7 Ways to Protect Yourself Like a Cyber Security Expert

Tips & Tricks

Our cyber security advisor Erka Koivunen spends his much of his life speaking to private citizens and officials whose livelihood and careers depend on securing private data.

Before he joined F-Secure, he worked on cyber security for the Finnish government for eight years, coordinating response and policy with governments around the world. So he understands not only the ins and outs of protecting a network, but also the motivations of those who may be tracking us both for ethical and unethical reasons.

You might get a little paranoid if you were confronted with stories of how human or design error have resulted in invasive breaches or costly attacks on daily basis. But Erka is also a jovial guy who drums in a band in his spare time and enjoys tooling around on the net as much as any of us, which may lead you to wonder what he does to protect himself online.
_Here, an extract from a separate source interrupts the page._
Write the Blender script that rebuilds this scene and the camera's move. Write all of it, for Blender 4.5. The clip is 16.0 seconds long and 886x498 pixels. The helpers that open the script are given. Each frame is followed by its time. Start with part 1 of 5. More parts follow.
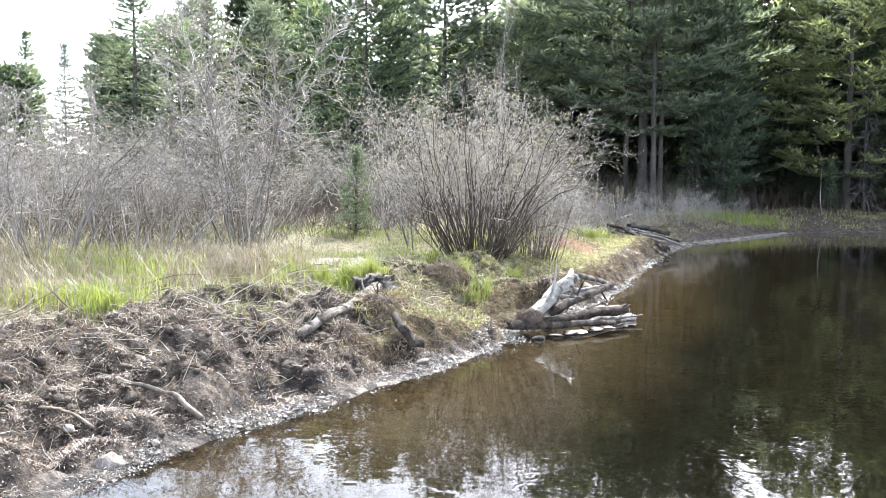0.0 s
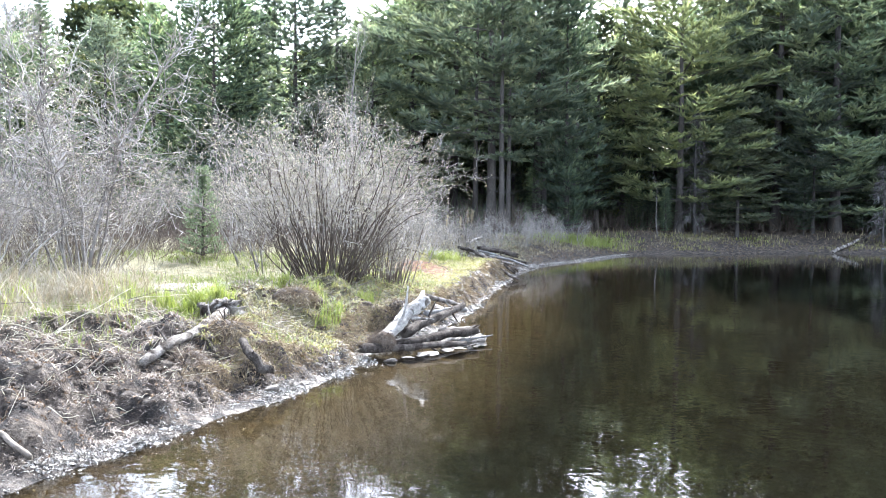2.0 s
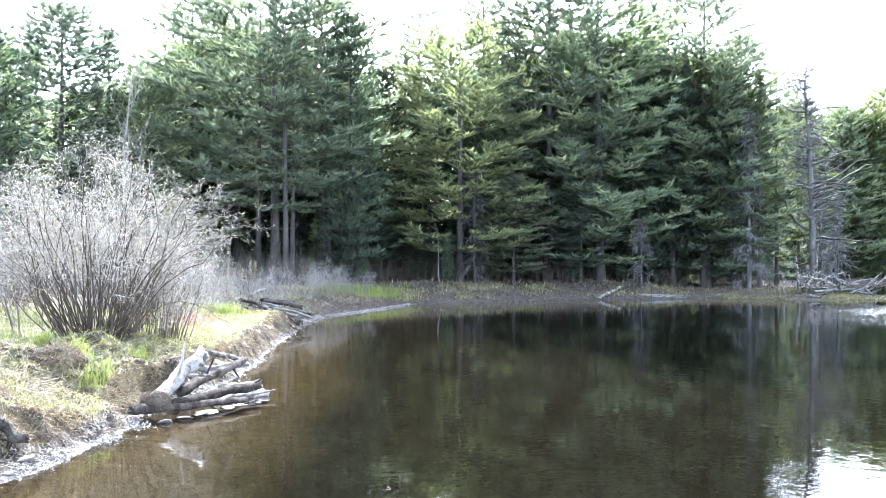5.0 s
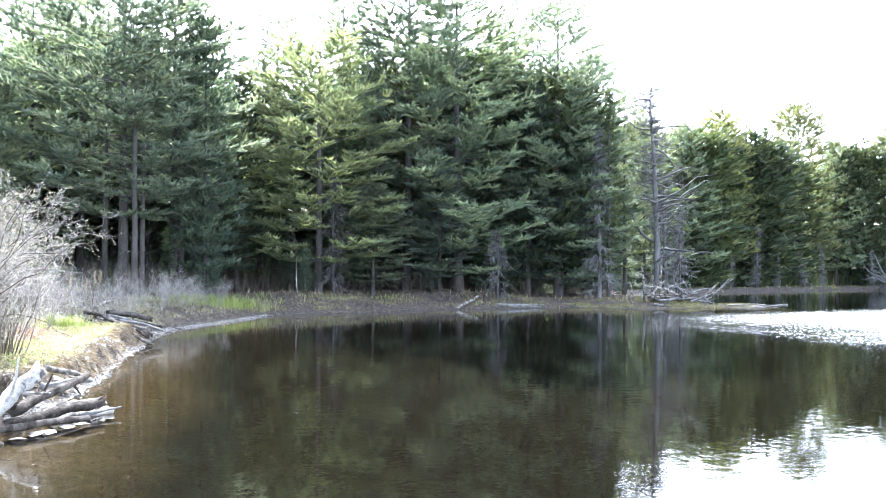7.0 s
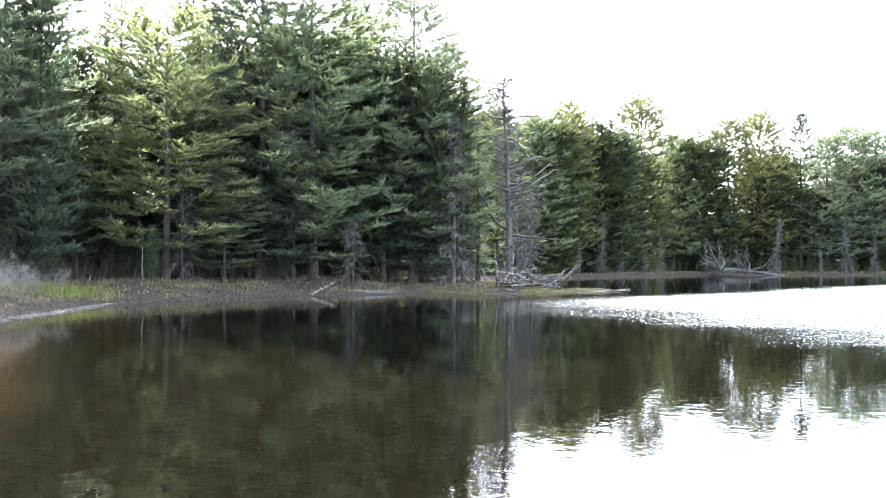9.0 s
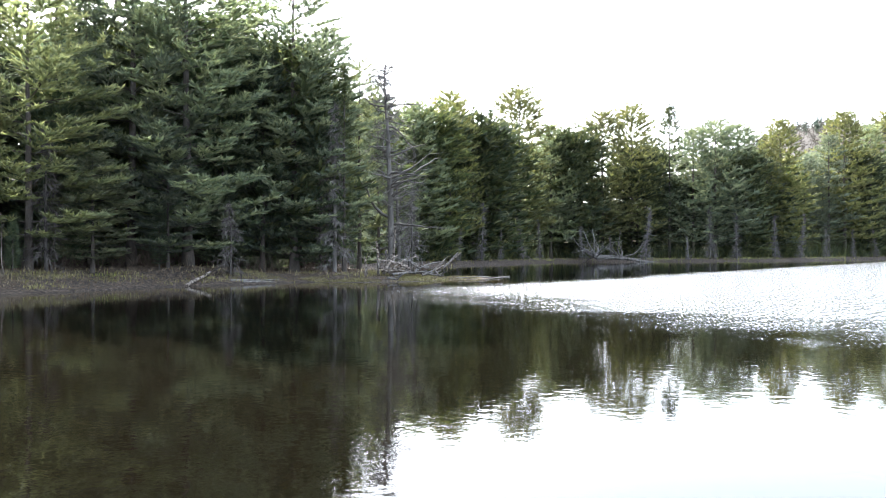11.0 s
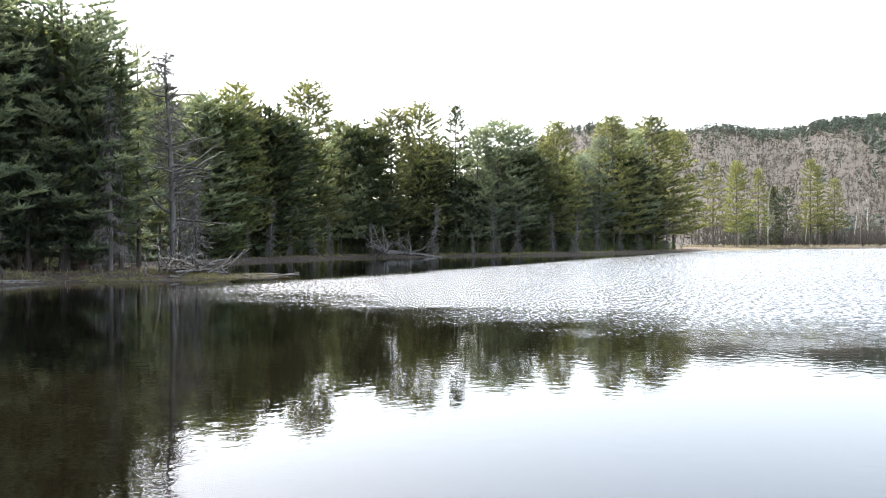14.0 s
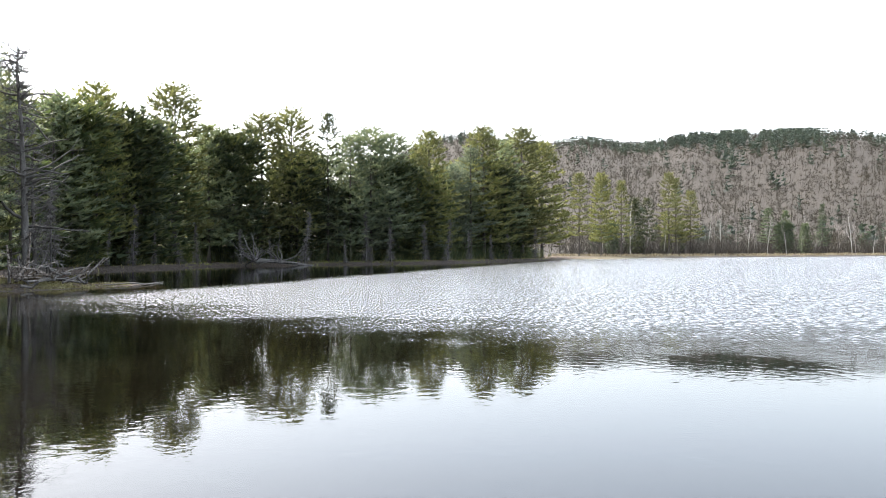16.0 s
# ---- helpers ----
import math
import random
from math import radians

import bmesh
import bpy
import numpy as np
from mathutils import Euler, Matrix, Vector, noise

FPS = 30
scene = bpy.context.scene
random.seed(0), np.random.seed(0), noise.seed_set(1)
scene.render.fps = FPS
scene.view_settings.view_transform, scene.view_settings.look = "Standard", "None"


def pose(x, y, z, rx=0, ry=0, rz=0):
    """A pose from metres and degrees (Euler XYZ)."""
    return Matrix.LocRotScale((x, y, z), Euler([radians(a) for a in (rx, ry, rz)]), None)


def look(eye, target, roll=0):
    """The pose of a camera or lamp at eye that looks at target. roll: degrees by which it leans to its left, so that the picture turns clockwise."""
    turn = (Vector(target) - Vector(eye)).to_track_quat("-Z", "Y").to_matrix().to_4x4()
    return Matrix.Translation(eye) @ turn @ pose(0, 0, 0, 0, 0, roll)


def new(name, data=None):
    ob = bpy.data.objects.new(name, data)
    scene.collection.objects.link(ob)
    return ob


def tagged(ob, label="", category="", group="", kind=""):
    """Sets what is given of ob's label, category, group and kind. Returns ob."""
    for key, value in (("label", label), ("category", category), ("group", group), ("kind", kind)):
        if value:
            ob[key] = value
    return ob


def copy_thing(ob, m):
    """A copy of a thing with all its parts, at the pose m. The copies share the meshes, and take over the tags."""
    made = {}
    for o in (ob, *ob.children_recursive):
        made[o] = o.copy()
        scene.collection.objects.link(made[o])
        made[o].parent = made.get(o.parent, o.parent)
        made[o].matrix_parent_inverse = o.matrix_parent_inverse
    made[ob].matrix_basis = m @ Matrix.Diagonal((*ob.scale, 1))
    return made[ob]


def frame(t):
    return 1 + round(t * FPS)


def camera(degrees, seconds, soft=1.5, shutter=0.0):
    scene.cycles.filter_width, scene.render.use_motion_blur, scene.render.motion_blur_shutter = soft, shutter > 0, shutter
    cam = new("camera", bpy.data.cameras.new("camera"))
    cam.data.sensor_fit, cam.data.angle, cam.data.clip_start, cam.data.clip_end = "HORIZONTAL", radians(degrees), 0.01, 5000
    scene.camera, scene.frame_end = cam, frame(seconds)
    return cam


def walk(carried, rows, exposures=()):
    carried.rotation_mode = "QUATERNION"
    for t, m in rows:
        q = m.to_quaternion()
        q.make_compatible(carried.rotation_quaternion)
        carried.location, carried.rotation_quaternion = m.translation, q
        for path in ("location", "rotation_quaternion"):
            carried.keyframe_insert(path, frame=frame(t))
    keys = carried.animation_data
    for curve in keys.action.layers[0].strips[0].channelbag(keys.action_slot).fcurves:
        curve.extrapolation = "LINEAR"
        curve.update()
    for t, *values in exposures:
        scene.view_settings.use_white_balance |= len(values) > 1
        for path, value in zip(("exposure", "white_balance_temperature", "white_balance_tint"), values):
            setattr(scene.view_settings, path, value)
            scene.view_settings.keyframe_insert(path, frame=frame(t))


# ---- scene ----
# ---- camera: a hand-held pan from the pond's bank ----
cam = camera(53.63, 16.0, soft=0.85)
EYE = 1.7
ROWS = [
    (0.0, 0.000, 0.000, 0.000, 0.01, -4.23, 0.45),
    (0.5, 0.006, 0.000, -0.002, 2.17, -4.06, 0.52),
    (1.0, 0.012, 0.003, -0.004, 4.03, -3.71, 0.51),
    (1.5, 0.018, 0.009, -0.006, 7.27, -3.15, 0.54),
    (2.0, 0.025, 0.017, -0.008, 9.58, -2.61, 0.56),
    (2.5, 0.031, 0.026, -0.010, 12.09, -2.08, 0.63),
    (3.0, 0.039, 0.038, -0.012, 13.90, -1.41, 0.49),
    (3.5, 0.046, 0.052, -0.014, 16.38, -0.61, 0.40),
    (4.0, 0.054, 0.067, -0.016, 18.82, -0.11, 0.27),
    (6.5, 0.103, 0.159, -0.023, 30.31, 1.79, 0.23),
    (7.0, 0.115, 0.179, -0.024, 32.67, 1.53, 0.23),
    (7.5, 0.128, 0.199, -0.025, 35.14, 1.02, 0.29),
    (8.0, 0.141, 0.220, -0.026, 36.66, 0.90, 0.34),
    (8.5, 0.156, 0.241, -0.026, 39.59, 0.81, 0.30),
    (9.0, 0.171, 0.261, -0.026, 42.10, 0.67, 0.22),
    (11.5, 0.262, 0.350, -0.020, 52.06, -0.16, -0.01),
    (12.0, 0.284, 0.364, -0.017, 54.60, -0.18, -0.04),
    (12.5, 0.307, 0.377, -0.014, 57.09, -0.33, -0.10),
    (13.0, 0.331, 0.387, -0.011, 58.99, -0.41, -0.17),
    (13.5, 0.357, 0.396, -0.007, 61.38, -0.47, -0.22),
    (14.0, 0.384, 0.403, -0.002, 63.49, -0.40, -0.25),
    (14.5, 0.412, 0.407, 0.003, 65.68, -0.32, -0.17),
    (15.0, 0.442, 0.408, 0.009, 67.65, -0.21, -0.13),
    (15.5, 0.473, 0.407, 0.015, 69.65, -0.10, -0.06),
    (16.0, 0.506, 0.403, 0.022, 71.78, 0.11, -0.10),
]
walk(cam, [(t, pose(x, y, EYE + z, 90 + pitch, 0, -yaw) @ pose(0, 0, 0, 0, 0, roll)) for t, x, y, z, yaw, pitch, roll in ROWS],
     exposures=[(0.0, 2.0, 5850, 10), (3.5, 2.65, 5350, 10), (7.0, 2.85, 5450, 10), (9.0, 2.55, 5850, 10), (12.5, 1.8, 6200, 10), (14.5, 1.5, 6350, 10), (16.0, 1.25, 6350, 10)])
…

If you do happen to be wondering that, you’re in luck.

To mark the beginning of this year’s Cyber Security Month, Erka joined Cosmin Ciobanu and Vangelis Ouzounis from the European Union Agency for Network and Information Security for an “Ask Me Anything” session on reddit.

You should check out the whole thing if you’re interested in how to why big hacks get so much media coverage, ways to prepare yourself for a cyber security career and how to protect your organization from ransomware.

But if you’re wondering how he protects himself and his family personally beyond using internet security software, here was a quick list he offered in response to the first question posted:

  • Everything starts with fresh install. The bloatware just sickens me.
  • I patch, harden and lock-down all my gear so that there is as little as possible attack surface to go after.
  • I use full disk encryption together with strong password protection.
  • I backup, backup my backups and locate the backups of my backup-ed backups somewhere else than my home (did I already say about encrypting your backups?).
  • I keep a record of my family’s gear, encryption keys and backups; nobody remembers this by heart.
  • I am wary of what networks I connect my devices with.
  • I am conservative on who I let to our home networks. Nobody get in the inner parts of the network.

That’s a little of advice that — if you follow it faithfully — requires an investment of time and energy that could save you a lot heartbreak eventually.

And if you’ve seen the things Erka’s seen, you’d probably think it’s worth the effort.